The end is Nye, by Philip Johnston

20 Aug 09
PHILIP JOHNSTON| Since Aneurin Bevan established the NHS in 1948, questioning its future has been taboo. But the debate has opened up a can of worms here over US health care

Since Aneurin Bevan established the NHS in 1948, questioning its future has been taboo. But the debate has opened up a can of worms here over US health care

There is no issue in British politics more toxic than the NHS. Even now, 60 years after its foundation, to criticise it is tantamount to treason. Andy Burnham, the health secretary, went so far as to accuse Daniel Hannan, the Conservative MEP, of being ‘unpatriotic’ for making critical comments about the NHS on US television. Such a charge would never be levelled at a politician who, say, argued for elected police commissioners or a tougher line on immigration.

The capacity of the NHS to provoke more than the usual cut and thrust of political discourse was apparent even before it opened for business in 1948. Aneurin Bevan, the first post-war health minister, described the Tories as ‘lower than vermin’ for opposing the legislation that established it. The service also went spectacularly over budget almost immediately as doctors began to tackle the accumulated backlog of untreated conditions. Yet writing just ten years after its foundation, one US academic observed that it was ‘accepted as an altogether natural feature of the British landscape, almost a part of the constitution’.

It is this talismanic quality that has made governments down the years so terrified of reforming the NHS – and opposition parties so adept at exploiting any shortcomings. Opinion polls consistently place the NHS near the top of the list of voter priorities, and woe betide any party that fails to heed signs of dissatisfaction.

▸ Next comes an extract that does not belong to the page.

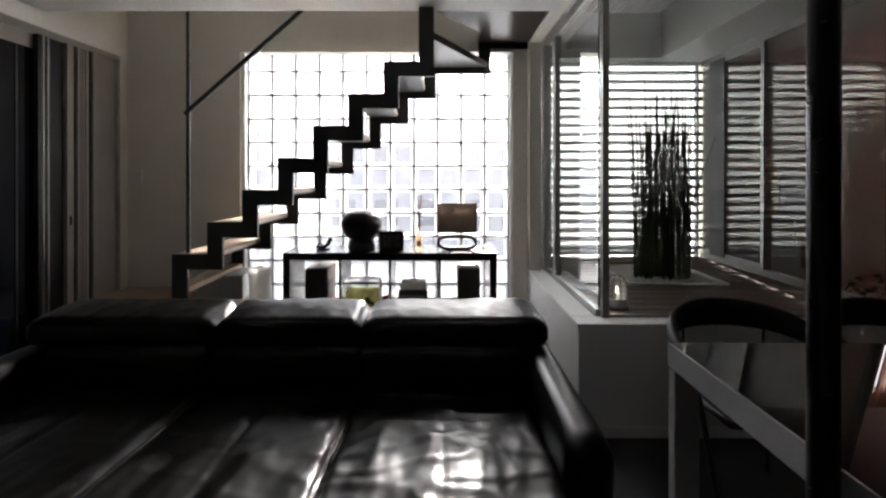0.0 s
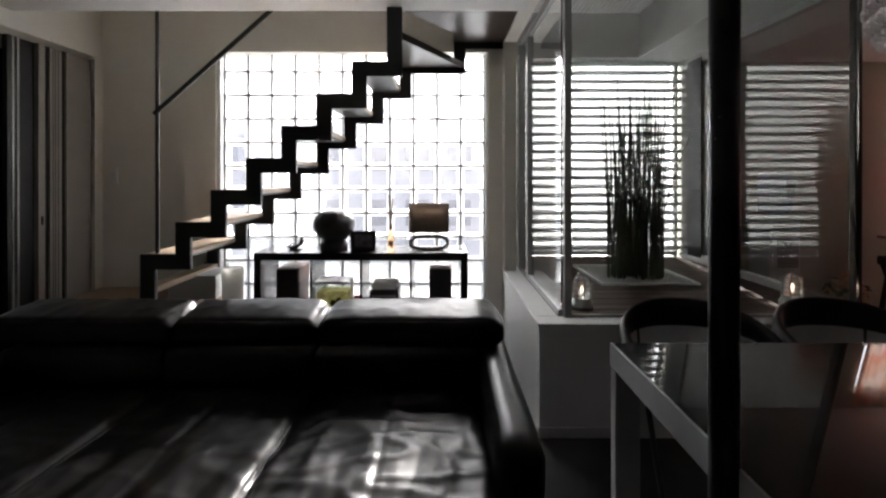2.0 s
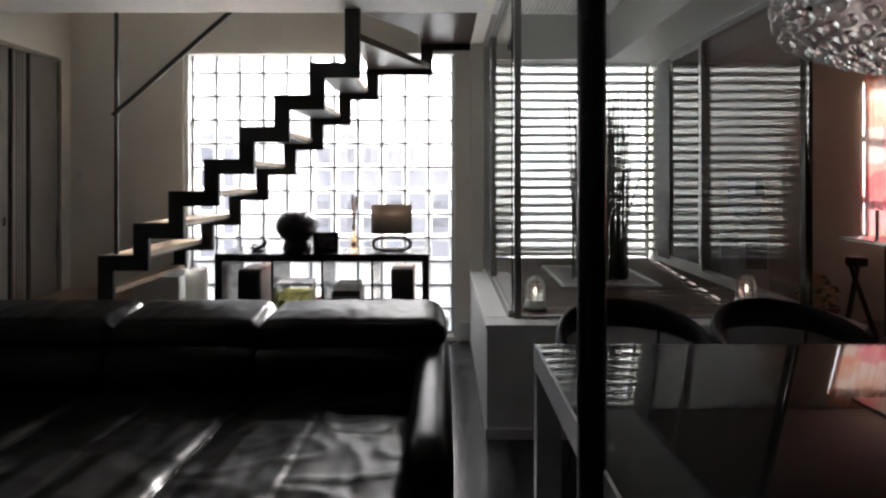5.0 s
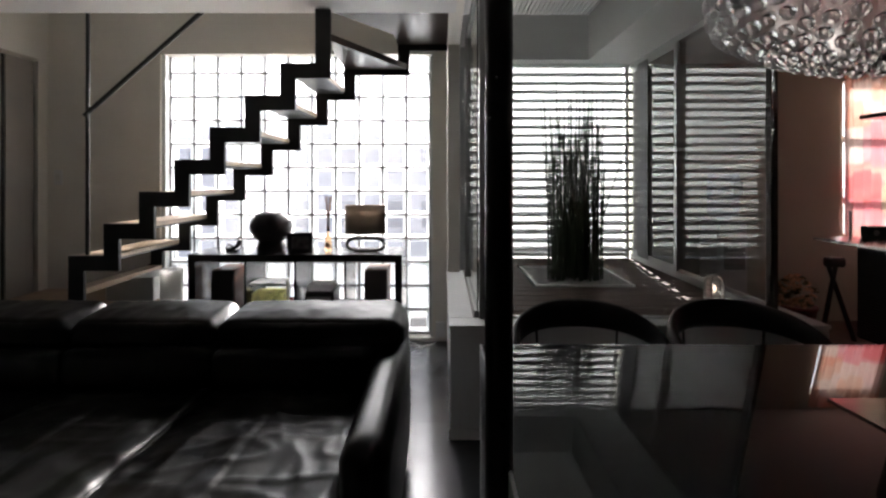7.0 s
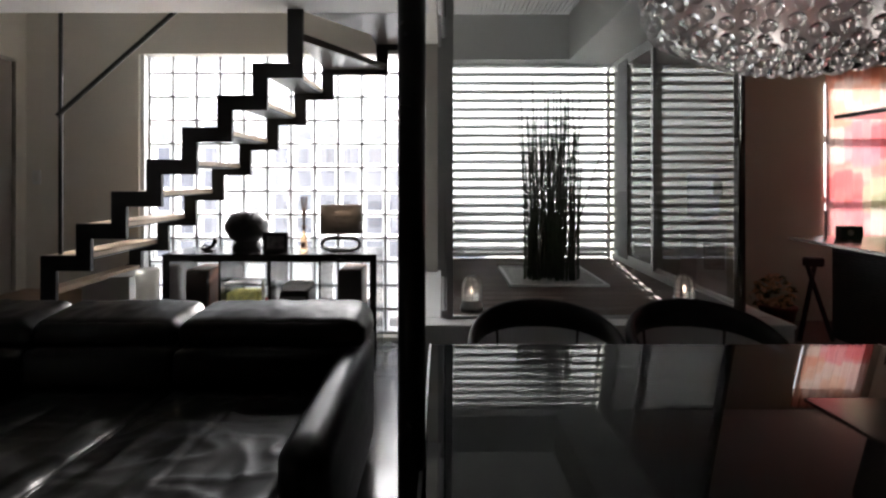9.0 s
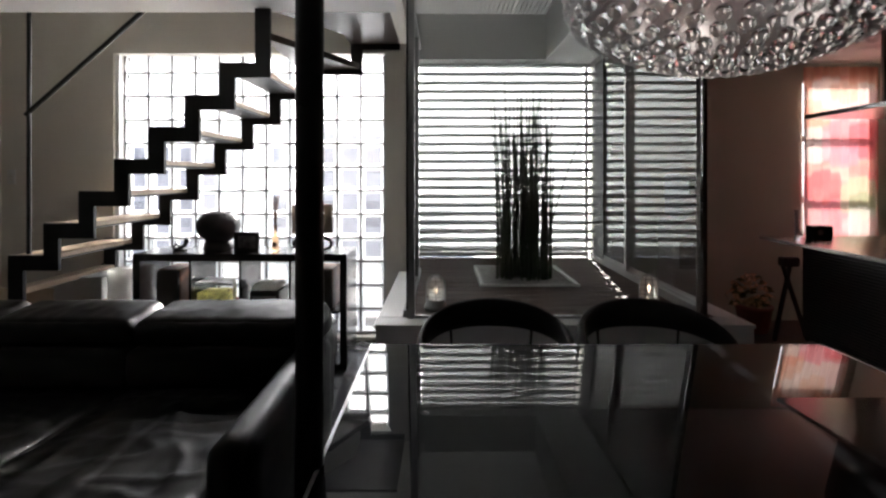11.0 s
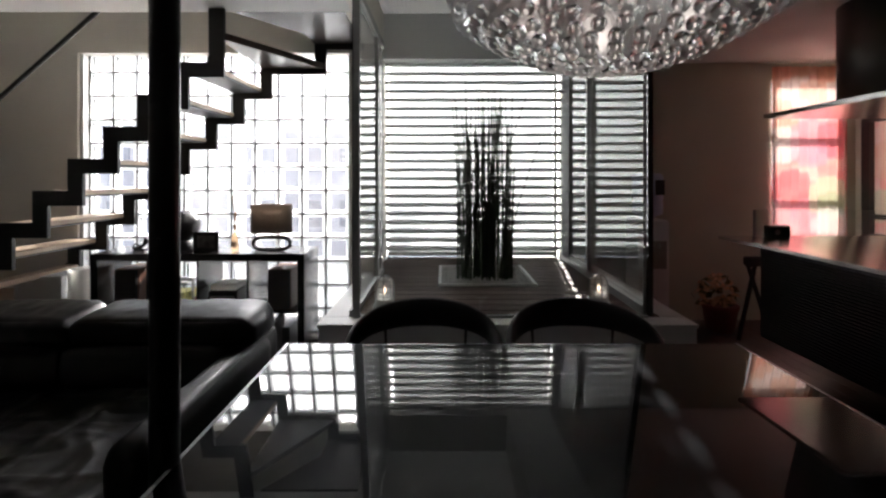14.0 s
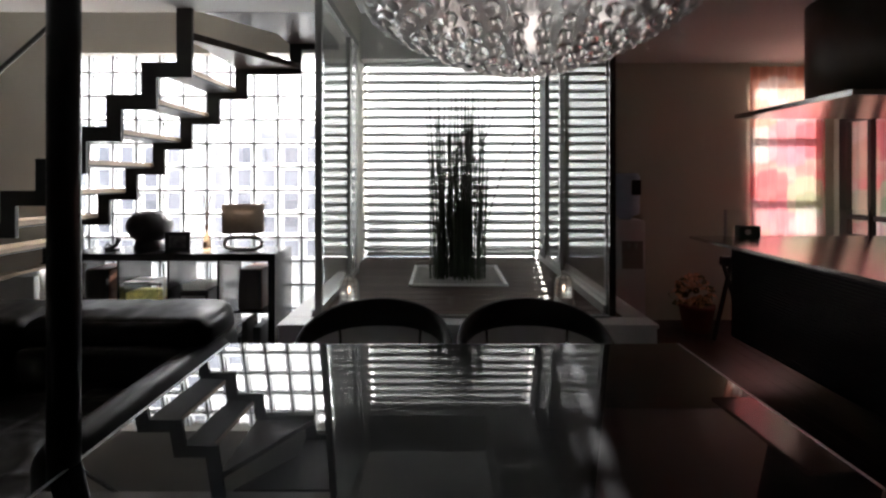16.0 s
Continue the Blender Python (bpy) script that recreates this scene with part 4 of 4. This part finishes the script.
def bulkhead(cx, cy):
    z = DECK
    b = thing("bulkhead_lamp", cx, cy, z, "lit marine lamp with clear dome and wire cage on the deck", "lamp", "lamps on the deck")
    part("base", smooth(lathe(nb(), cx, cy, [(0.066, z), (0.066, z + 0.025), (0.056, z + 0.032), (0.056, z + 0.055), (0.050, z + 0.058)], 28)), M_ALU, b)
    dome = [(0.046, z + 0.0585), (0.047, z + 0.12)] + [(0.047 * math.cos(k * math.pi / 16), z + 0.13 + 0.055 * math.sin(k * math.pi / 16)) for k in range(0, 8)]
    d = part("dome", smooth(lathe(nb(), cx, cy, dome, 28)), M_DOME, b)
    d.visible_shadow = False
    for k in range(4):
        a = math.pi / 4 * k
        arc = [(cx + 0.055 * math.cos(a) * c, cy + 0.055 * math.sin(a) * c, zz) for c, zz in
               [(-1, z + 0.056), (-1, z + 0.13)] + [(-math.cos(t * math.pi / 8), z + 0.13 + 0.066 * math.sin(t * math.pi / 8)) for t in range(1, 8)] + [(1, z + 0.13), (1, z + 0.056)]]
        part("cage_wire", tube(nb(), arc, 0.003, 6), M_ALU, b)
    for rz, rr in ((0.080, 0.056), (0.108, 0.056), (0.136, 0.055), (0.168, 0.045)):
        part("cage_ring", tube(nb(), [(cx + rr * math.cos(t * math.pi / 12), cy + rr * math.sin(t * math.pi / 12), z + rz) for t in range(25)], 0.0022, 6), M_ALU, b)
    part("filament", smooth(lathe(nb(), cx, cy, [(0.002, z + 0.09), (0.0045, z + 0.10), (0.0045, z + 0.12), (0.002, z + 0.13)], 12)), M_FILAMENT, d, "glowing warm filament")


bulkhead(1.01, 2.66)
bulkhead(2.27, 2.71)

# ---- pendant lamp of clear balls ----
PX, PY, PZ = 1.757, 1.10, 1.60
pend = thing("pendant_lamp", PX, PY, PZ, "large pendant lamp of clear glass balls with warm bulbs inside", "pendant lamp")
bm = nb()
bmesh.ops.create_icosphere(bm, subdivisions=3, radius=0.0168)
smooth(bm)
ball_mesh = bpy.data.meshes.new("ball")
bm.to_mesh(ball_mesh)
bm.free()
ball_mesh.materials.append(M_BALL)
spots = []
for ring in range(1, 10):
    r = 0.0412 * ring
    n = max(6, int(2 * math.pi * r / 0.0495))
    z = PZ + 0.018 + 0.13 * (r / 0.37) ** 2
    spots += [(r * math.cos(2 * math.pi * (k + 0.5 * (ring % 2)) / n), r * math.sin(2 * math.pi * (k + 0.5 * (ring % 2)) / n), z) for k in range(n)]
for k2 in range(3):
    r, n = 0.387 + 0.006 * (k2 == 1), 50
    spots += [(r * math.cos(2 * math.pi * (k + 0.5 * (k2 % 2)) / n), r * math.sin(2 * math.pi * (k + 0.5 * (k2 % 2)) / n), PZ + 0.188 + 0.042 * k2) for k in range(n)]
spots.sort(key=lambda p: p[2])
for p in spots[:300]:
    o = new("ball", ball_mesh)
    o.parent = pend
    o.location = (p[0], p[1], p[2] - 0.0)
    o.location.z -= PZ
rest = nb()
for p in spots[300:]:
    r = bmesh.ops.create_icosphere(rest, subdivisions=2, radius=0.0168)
    for v in r["verts"]:
        v.co += Vector((PX + p[0], PY + p[1], p[2]))
tagged(part("ball_cluster", smooth(rest), M_BALL, pend), kind="stuff")
M_DIFF = mat("frosted_grey_disc", (0.70, 0.69, 0.68), 0.5, vary=0.03)
M_BOWL = glass_mat("satin_glass_diffuser", (0.90, 0.90, 0.90), 0.45, 1.12)
part("diffuser", smooth(lathe(nb(), PX, PY, [(0.01 + 0.034 * k, PZ + 0.052 + 0.13 * ((0.01 + 0.034 * k) / 0.37) ** 2) for k in range(11)], 48)), M_BOWL, pend, "satin glass dish behind the balls")
part("disc", smooth(lathe(nb(), PX, PY, [(0.36, PZ + 0.29), (0.365, PZ + 0.295), (0.365, PZ + 0.31)], 48)), M_DIFF, pend, "frosted grey top disc")
for k in range(6):
    a = math.pi / 3 * k + 0.3
    cx, cy = PX + 0.2 * math.cos(a), PY + 0.2 * math.sin(a)
    part("bulb", smooth(lathe(nb(), cx, cy, [(0.006, PZ + 0.165), (0.022, PZ + 0.18), (0.026, PZ + 0.20), (0.014, PZ + 0.235), (0.012, PZ + 0.289)], 16)), M_BULB, pend)
part("cord", tube(nb(), [(PX, PY, PZ + 0.31), (PX, PY, CEIL)], 0.004, 8), M_PLASTIC, pend)

# ---- kitchen ----
kc = thing("kitchen_counter", 4.2, 2.1, 0, "black ribbed kitchen island with a stainless worktop", "counter")
QX0, QY0, QY1, QZ = 3.33, 0.2, 3.30, 0.932
part("worktop", bx(QX0, XR - 0.02, QY0, QY1, QZ - 0.022, QZ, 0.003), M_STAINLESS, kc)
part("body", bx(3.60, XR - 0.02, QY0, QY1 - 0.06, 0.23, QZ - 0.0225), M_KCAB, kc)
part("plinth", bx(4.2, XR - 0.05, QY0 + 0.1, 2.45, 0.0, 0.2295), M_KCAB, kc)
for k in range(34):
    z = 0.242 + k * 0.0195
    part("rib", bx(3.588, 3.5995, QY0 + 0.01, QY1 - 0.07, z, z + 0.011), M_KCAB, kc)
gd = thing("splash_guard", 4.08, 3.259, QZ, "clear glass splash guard between slim steel posts on the worktop", "splash guard")
part("pane", bx(3.575, 4.585, 3.255, 3.263, QZ + 0.012, QZ + 0.19), M_GLASS, gd).visible_shadow = False
part("post", bx(3.56, 3.574, 3.25, 3.268, QZ, QZ + 0.19, 0.002), M_ALU, gd)
part("post", bx(4.586, 4.612, 3.25, 3.268, QZ, QZ + 0.19, 0.002), M_HOOD, gd)
ck = thing("kitchen_timer_box", 3.69, 3.2, QZ, "small dark green box with a dial on the worktop", "box")
part("body", bx(3.615, 3.76, 3.17, 3.24, QZ, QZ + 0.085, 0.006), mat("dark_green_plastic", (0.03, 0.06, 0.045), 0.4), ck)
part("dial", lathe(nb(), 0, 0, [(0.02, 0), (0.02, 0.004)], 16), M_ALU, ck)
for v in ck.children[1].data.vertices:
    x, y, z = v.co + ORG[ck.name]
    v.co = Vector((3.665 + x, 3.168 - z, QZ + 0.042 + y)) - ORG[ck.name]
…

Even so radical a reformer as Margaret Thatcher dared only to tinker with the structure, introducing an internal market and management reforms but retaining the overriding principle that public health care should be ‘free to all at the point of use’. Spending on the NHS throughout the Tory years in office between 1979 and 1997 also continued to grow in real terms, if not as fast as it did subsequently under Labour.

In that sense, then, the current Tory leadership is doing nothing that their predecessors did not do. Those on the party Right who despair at the inability of Conservative leader David Cameron et al to comprehend the need to go back to first principles with health care and its funding should consider that even Thatcher dipped her toe in the water only late in her premiership.

Even without questioning the fundamentals of the NHS she was nevertheless required to defend herself and her party from constant accusations of preparing to dismantle it. As she told the Tory conference in 1983: ‘The NHS is safe in our hands.’
Here we are a quarter of a century later and the same argument is being had. Cameron was highly irritated by Hannan’s comments. But this stemmed as much from his concern that they would jeopardise efforts to neutralise the NHS as an electoral issue as from a difference of opinion (though the Tory leader does evince the passionate affection for the NHS often felt by those who have had long personal experience of its ministrations).

The big difference this time is that changing demographics and levels of demand not foreseen in the mid-1980s – let alone in the late 1940s – are placing financial pressure on the public purse that will shortly have a serious impact on the NHS and cannot be ignored. Probably for the first time in its history, the NHS is about to go through a period of rising demand and no extra money. A recent study suggested a best-case shortfall of some £6.4bn and a worst case of £32bn at today’s prices by 2017.

With such pressures on the system, it is not going to be possible to avoid proper debate about co-payments and other means of bringing more money into the system. The question it will be impossible to duck is whether preserving one of the NHS’s fundamental values – its universality – can be achieved only by sacrificing another: free at the point of use.

Hannan’s offence was to compare the NHS unfavourably to a US system that lets down a large number of people unable to afford insurance. He might have been branded an eccentric by his own party leader – but he has opened up a debate that cannot be closed down.